15 - What other writers or writings are important for your work, or simply your life outside of your work?
So much of my poetry is predicated on impossible possibility that it's maybe unsurprising that outside of poetry I spend most of my time reading scifi and fantasy. I typically read 1-2 of these books a week, and often go back to these worlds, sometimes several times. If you haven't read N.K. Jemison's Inheritance Trilogy, now is always a good time. Seanan McGuire’s catalog ranges from doors-to-high-logic-worlds to killer mermaids: it’s endless and wonderful. You’ll fall in love with Bonedog from T. Kingfisher’s Nettle and Bone.
16 - What would you like to do that you haven't yet done?
My wife (essayist and potter Emily Maloney) and I have talked about starting a literary journal that's printed on a brick and pays contributors one brick.
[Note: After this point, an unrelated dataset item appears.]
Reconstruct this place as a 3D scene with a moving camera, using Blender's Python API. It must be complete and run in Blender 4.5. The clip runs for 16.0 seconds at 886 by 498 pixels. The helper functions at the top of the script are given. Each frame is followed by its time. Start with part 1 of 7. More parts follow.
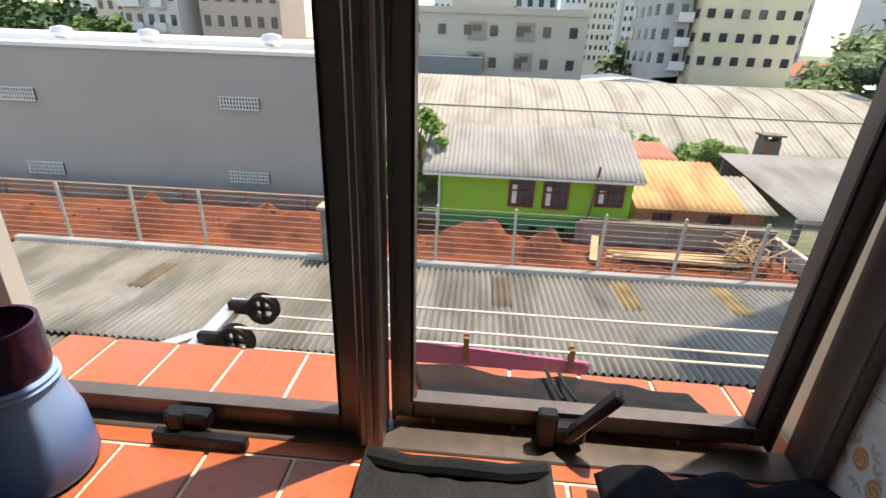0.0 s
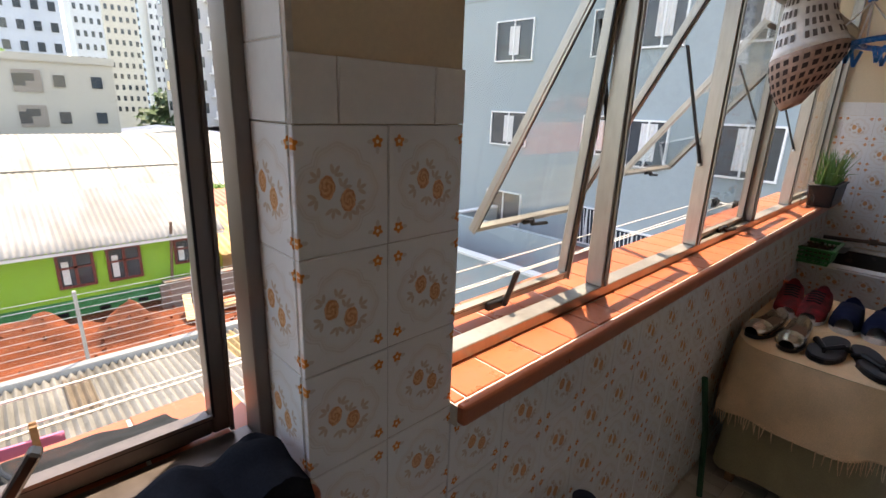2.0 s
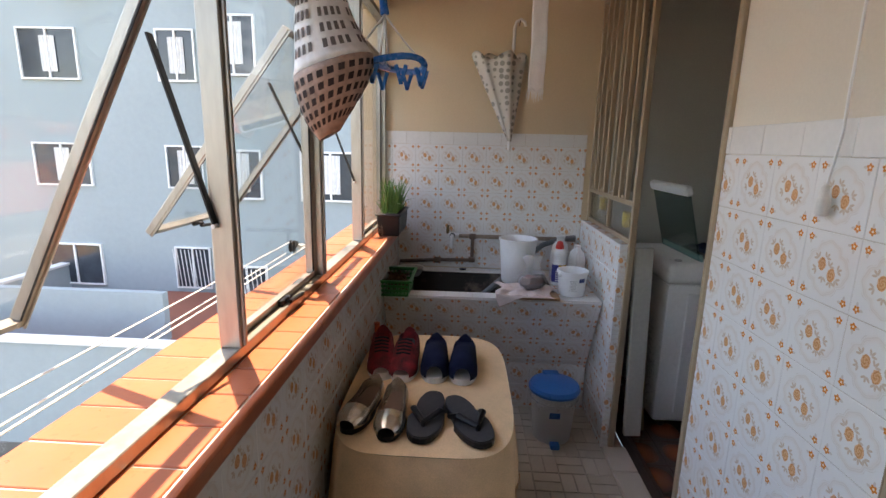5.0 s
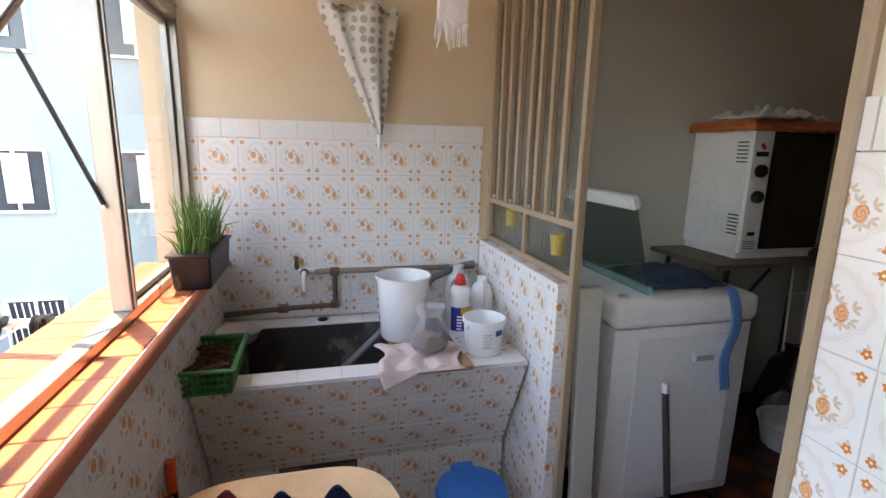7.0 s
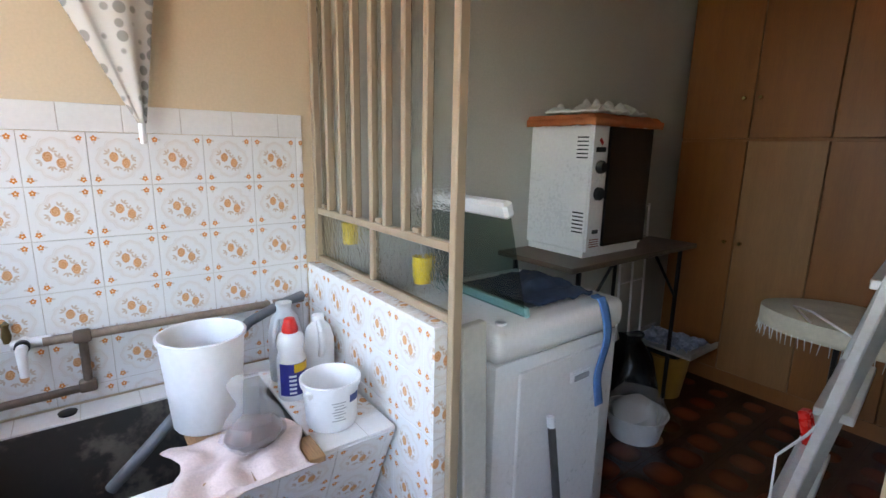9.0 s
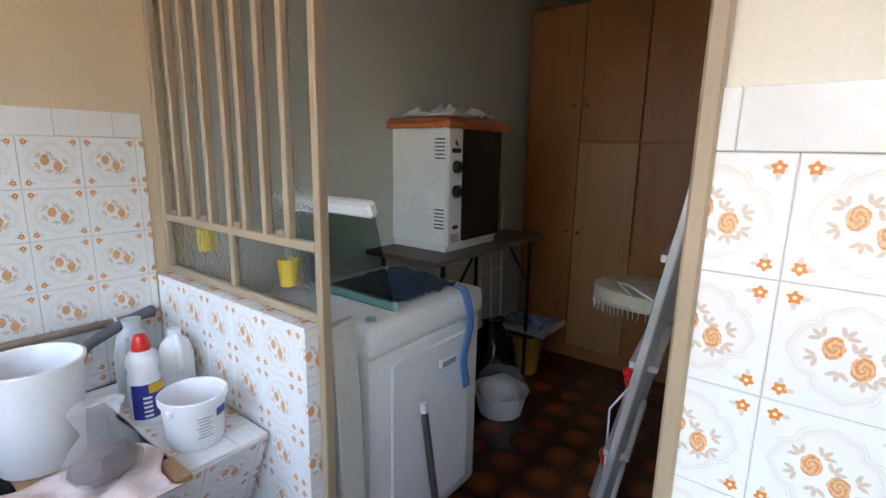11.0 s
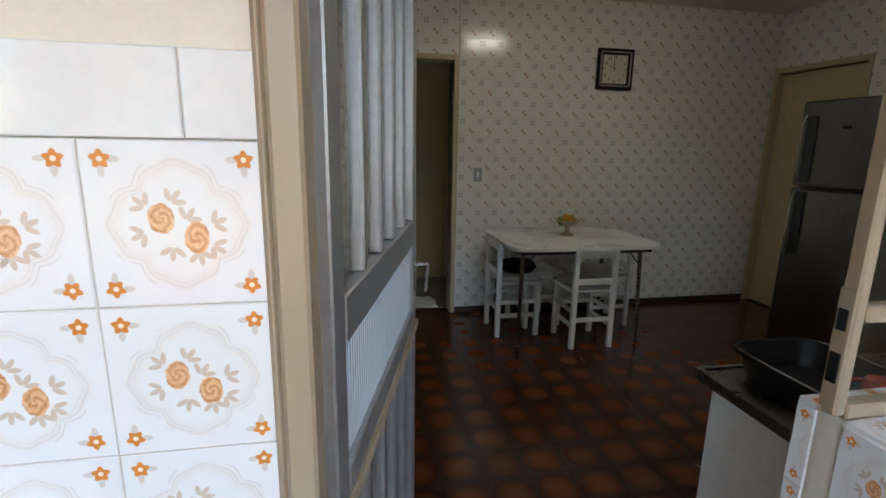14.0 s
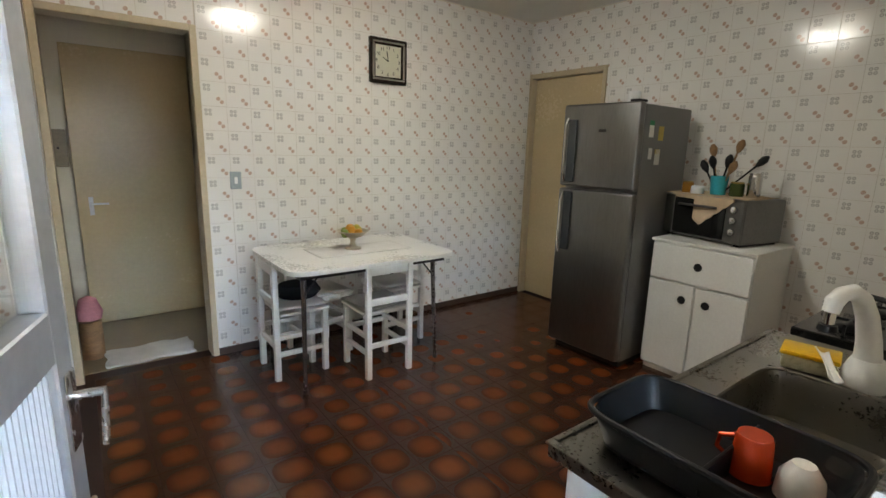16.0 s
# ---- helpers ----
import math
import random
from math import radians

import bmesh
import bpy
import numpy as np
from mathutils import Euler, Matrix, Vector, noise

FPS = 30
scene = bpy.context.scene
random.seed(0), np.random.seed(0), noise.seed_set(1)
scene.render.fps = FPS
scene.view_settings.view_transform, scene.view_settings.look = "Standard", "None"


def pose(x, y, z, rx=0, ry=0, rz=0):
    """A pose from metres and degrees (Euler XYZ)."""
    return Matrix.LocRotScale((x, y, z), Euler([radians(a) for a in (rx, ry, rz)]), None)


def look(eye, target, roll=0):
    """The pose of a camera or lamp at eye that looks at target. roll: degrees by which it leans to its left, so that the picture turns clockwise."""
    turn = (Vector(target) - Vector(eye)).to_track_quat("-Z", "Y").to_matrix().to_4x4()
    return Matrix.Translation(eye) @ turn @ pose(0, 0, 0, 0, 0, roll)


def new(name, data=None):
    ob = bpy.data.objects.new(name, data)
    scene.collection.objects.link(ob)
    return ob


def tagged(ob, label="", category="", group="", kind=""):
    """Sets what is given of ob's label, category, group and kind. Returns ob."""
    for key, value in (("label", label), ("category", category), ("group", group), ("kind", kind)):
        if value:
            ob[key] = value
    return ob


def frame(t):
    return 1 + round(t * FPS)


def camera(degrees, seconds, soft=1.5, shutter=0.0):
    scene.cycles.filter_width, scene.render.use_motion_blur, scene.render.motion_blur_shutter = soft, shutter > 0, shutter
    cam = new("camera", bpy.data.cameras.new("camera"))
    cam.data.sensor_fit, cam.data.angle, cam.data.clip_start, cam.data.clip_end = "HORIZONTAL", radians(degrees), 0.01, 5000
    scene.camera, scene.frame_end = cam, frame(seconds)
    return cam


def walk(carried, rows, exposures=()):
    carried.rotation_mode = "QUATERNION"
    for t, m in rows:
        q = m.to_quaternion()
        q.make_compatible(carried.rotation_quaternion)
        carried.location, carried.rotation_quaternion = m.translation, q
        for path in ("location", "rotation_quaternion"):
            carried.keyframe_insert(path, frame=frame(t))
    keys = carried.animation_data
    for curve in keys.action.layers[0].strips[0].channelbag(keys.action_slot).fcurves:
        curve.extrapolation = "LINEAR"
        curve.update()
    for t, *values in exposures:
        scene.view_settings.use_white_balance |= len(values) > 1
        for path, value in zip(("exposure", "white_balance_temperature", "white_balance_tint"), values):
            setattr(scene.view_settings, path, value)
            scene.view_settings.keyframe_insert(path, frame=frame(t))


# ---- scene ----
cam = camera(85.2, 16.0)
METRES, EYE, TILT, LEAN, TURN = 4.25, 1.54, 0.0, 0.0, 3.8
ROWS = [
    (0.0, 0.0, 0.0, 0.0, 0.85, -23.67, -1.94),
    (0.5, 0.0089, -0.0074, 0.001, -11.5, -22.13, -1.82),
    (1.0, 0.0226, -0.018, -0.0005, -23.74, -20.35, -1.86),
    (1.5, 0.0345, -0.0288, -0.0002, -35.79, -18.52, -1.92),
    (2.0, 0.0458, -0.0384, -0.0015, -47.01, -16.59, -1.98),
    (2.5, 0.0631, -0.0476, -0.0028, -56.82, -14.9, -2.0),
    (3.0, 0.0789, -0.0534, -0.0016, -65.72, -13.61, -1.74),
    (3.5, 0.1094, -0.0503, -0.0013, -73.9, -12.87, -1.6),
    (4.0, 0.1486, -0.0411, 0.0013, -80.78, -12.45, -1.42),
    (4.5, 0.1908, -0.0302, 0.0022, -86.28, -12.17, -1.36),
    (7.0, 0.4587, -0.0485, -0.0006, -107.95, -11.82, -1.27),
    (7.5, 0.5028, -0.0594, -0.0002, -112.96, -11.78, -1.19),
    (8.0, 0.541, -0.0712, -0.0002, -118.8, -11.84, -1.13),
    (8.5, 0.5732, -0.0793, -0.0013, -125.08, -11.85, -1.08),
    (11.0, 0.5618, -0.0704, 0.0, -146.3, -11.5, -1.07),
    (11.5, 0.5256, -0.073, -0.0027, -150.16, -11.58, -0.93),
    (12.0, 0.4876, -0.0722, -0.0029, -156.48, -11.82, -0.8),
    (12.5, 0.4534, -0.0682, -0.0015, -164.48, -11.98, -0.71),
    (13.0, 0.428, -0.0694, -0.0019, -174.25, -12.1, -0.65),
    (13.5, 0.4123, -0.0854, -0.0011, -184.83, -12.22, -0.82),
    (14.0, 0.4016, -0.113, 0.0013, -194.52, -12.25, -0.98),
    (14.5, 0.3952, -0.1424, 0.0032, -202.34, -12.25, -1.25),
    (15.0, 0.3807, -0.1779, 0.0018, -208.8, -12.13, -1.48),
    (15.5, 0.3598, -0.2128, 0.0049, -215.16, -12.06, -1.52),
    (16.0, 0.3435, -0.2369, 0.0038, -220.59, -11.95, -1.56),
]
EXPOSURES = [
    (0.0, 1.6, 7900.0, 13.0), (1.0, 1.9, 7900.0, 14.0), (2.0, 2.4, 8300.0, 18.0), (2.5, 2.75, 8300.0, 18.0), (3.0, 3.05, 8300.0, 18.0), (4.5, 2.8, 8300.0, 18.0),
    (7.0, 3.65, 8300.0, 18.0), (8.5, 4.3, 7900.0, 15.0), (11.0, 4.1, 7800.0, 14.0), (12.5, 3.65, 7700.0, 14.0), (13.5, 3.65, 7600.0, 14.0),
    (14.0, 3.9, 7600.0, 13.0), (14.5, 4.3, 7500.0, 13.0), (15.0, 4.95, 7450.0, 13.0), (16.0, 5.65, 7400.0, 13.0),
]
walk(cam, [(t, pose(0, 0, EYE, TILT, LEAN, TURN) @ pose(METRES * x, METRES * y, METRES * z, 90 + pitch, roll, yaw)) for t, x, y, z, yaw, pitch, roll in ROWS], EXPOSURES)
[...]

17 - If you could pick any other occupation to attempt, what would it be? Or, alternately, what do you think you would have ended up doing had you not been a writer?
Sometimes, I think I’d like to mong. There’s a store front around the corner from us that would be great for a cheese shop.
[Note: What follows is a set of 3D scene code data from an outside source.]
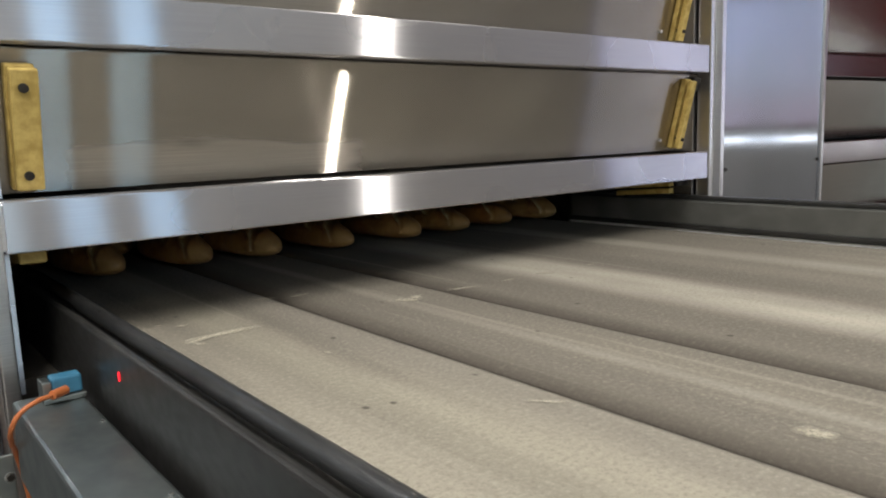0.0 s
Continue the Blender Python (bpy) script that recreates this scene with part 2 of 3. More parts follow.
def crust_material(name, lo=(0.49, 0.255, 0.078), hi=(0.72, 0.45, 0.172), under=0.0):
    """Baked crust: golden sides, browner ridges, pale opened scores, flour dust and small blisters."""
    m, n, l, p = mat(name)
    info = n.new("ShaderNodeObjectInfo")
    a = n.new("ShaderNodeAttribute")
    a.attribute_name = "score"
    r = n.new("ShaderNodeAttribute")
    r.attribute_name = "bake"
    off = n.new("ShaderNodeVectorMath")
    off.operation = "MULTIPLY_ADD"
    tc = n.new("ShaderNodeTexCoord")
    l.new(info.outputs["Random"], off.inputs[0])
    off.inputs[1].default_value = (7, 3, 5)
    l.new(tc.outputs["Object"], off.inputs[2])
    big = noise_tex(n, l, off.outputs[0], 14.0, 3.0)
    fine = noise_tex(n, l, off.outputs[0], 130.0, 5.0, 0.65)
    low = n.new("ShaderNodeSeparateXYZ")
    l.new(tc.outputs["Object"], low.inputs[0])
    base = mix_color(n, l, ramp(n, l, big, 0.3, 0.7), lo, hi)
    base = mix_color(n, l, ramp(n, l, low.outputs["Z"], 0.004, 0.034, under, 0.0), base, (0.27, 0.10, 0.024))
    mottle = noise_tex(n, l, off.outputs[0], 42.0, 4.0, 0.6)
    base = mix_color(n, l, ramp(n, l, mottle, 0.45, 0.75, 0, 0.18), base, tuple(0.62 * c for c in lo))
    base = mix_color(n, l, ramp(n, l, info.outputs["Random"], 0, 1, 0.0, 0.25), base, (0.44, 0.20, 0.05))
    baked = n.new("ShaderNodeMath")
    baked.operation = "MULTIPLY"
    l.new(r.outputs["Fac"], baked.inputs[0])
    l.new(ramp(n, l, fine, 0.3, 0.65, 0.55, 1.0), baked.inputs[1])
    base = mix_color(n, l, baked.outputs[0], base, (0.25, 0.075, 0.016))
    # nose lightened in colour for the light it catches at the oven mouth
    base = mix_color(n, l, ramp(n, l, low.outputs["Y"], -0.13, -0.175, 0.0, 0.3), base, (0.80, 0.52, 0.22))
    # thin tears along the back of the loaf
    tear_map = n.new("ShaderNodeMapping")
    tear_map.inputs["Scale"].default_value = (1.0, 0.22, 0.4)
    l.new(off.outputs[0], tear_map.inputs[0])
    tear = noise_tex(n, l, tear_map.outputs[0], 150.0, 2.0)
    torn = n.new("ShaderNodeMath")
    torn.operation = "MULTIPLY"
    l.new(ramp(n, l, tear, 0.60, 0.68, 0.0, 0.8), torn.inputs[0])
    l.new(ramp(n, l, low.outputs["Z"], 0.058, 0.070), torn.inputs[1])
    base = mix_color(n, l, torn.outputs[0], base, (0.17, 0.055, 0.014))
    sc = n.new("ShaderNodeMath")
    sc.operation = "MULTIPLY"
    l.new(a.outputs["Fac"], sc.inputs[0])
    l.new(ramp(n, l, mottle, 0.3, 0.7, 1.0, 0.75), sc.inputs[1])
    base = mix_color(n, l, sc.outputs[0], base, (0.86, 0.60, 0.26))
    base = mix_color(n, l, ramp(n, l, sc.outputs[0], 0.40, 0.95), base, (0.98, 0.85, 0.54))
    base = mix_color(n, l, ramp(n, l, fine, 0.62, 0.85, 0, 0.35), base, (0.78, 0.58, 0.32))
    l.new(base, p.inputs["Base Color"])
    l.new(ramp(n, l, fine, 0.3, 0.7, 0.26, 0.42), p.inputs["Roughness"])
    p.inputs["Specular IOR Level"].default_value = 0.55
    bump(n, l, fine, 0.32, 0.0022, p)
    return m


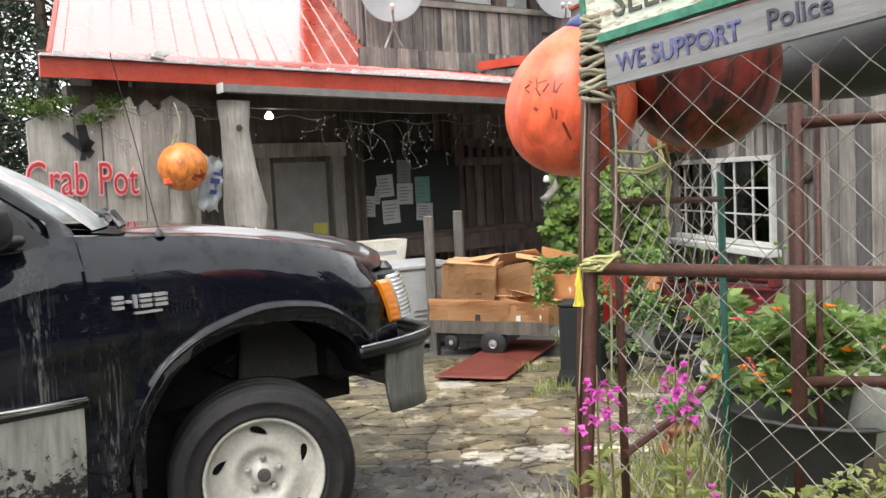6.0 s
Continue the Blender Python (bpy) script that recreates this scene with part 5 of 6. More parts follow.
dish(pose(-1.42, 14.95, 4.6, -10, 0, 10), 0.555, "large grey satellite dish on the dormer corner", False)
dish(pose(1.26, 17.75, 4.98, -8, 0, 6), 0.61, "large grey satellite dish with twin feed", True)
pa = base("panel_aerial", pose(-1.69, 14.95, 5.4, -5, 3, 15), "small square white panel aerial on the dormer", "aerial")
part("panel", box(-0.22, 0.22, -0.05, 0.0, -0.17, 0.17, 0.04), WHITEPAINT, pa)
part("horn", lathe([(0.04, 0), (0.03, 0.1)], 10, None, pose(0.02, -0.05, -0.03, 90)), GALV, pa)
part("bracket", tube([(0, 0, 0), (0.1, 0.25, -0.05)], 0.02, 6), GALV, pa)
pp = base("roof_pipe", H, "rusty bent pipe hoop on the porch roof", "pipe")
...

18 - What made you write, as opposed to doing something else?
You’re saying we get a choice?
19 - What was the last great book you read? What was the last great film?
I love the cozy sci-fi of Becky Chambers’ The Long Way to a Small, Angry Planet.
20 - What are you currently working on?
I'm just starting to submit a new manuscript, currently titled Every Special Offer is a Special Celebration, which is primarily backyard financial anxiety pastorals. You can read recently published work from the project in the last issues of No Contact Magazine and Stone Circle Review.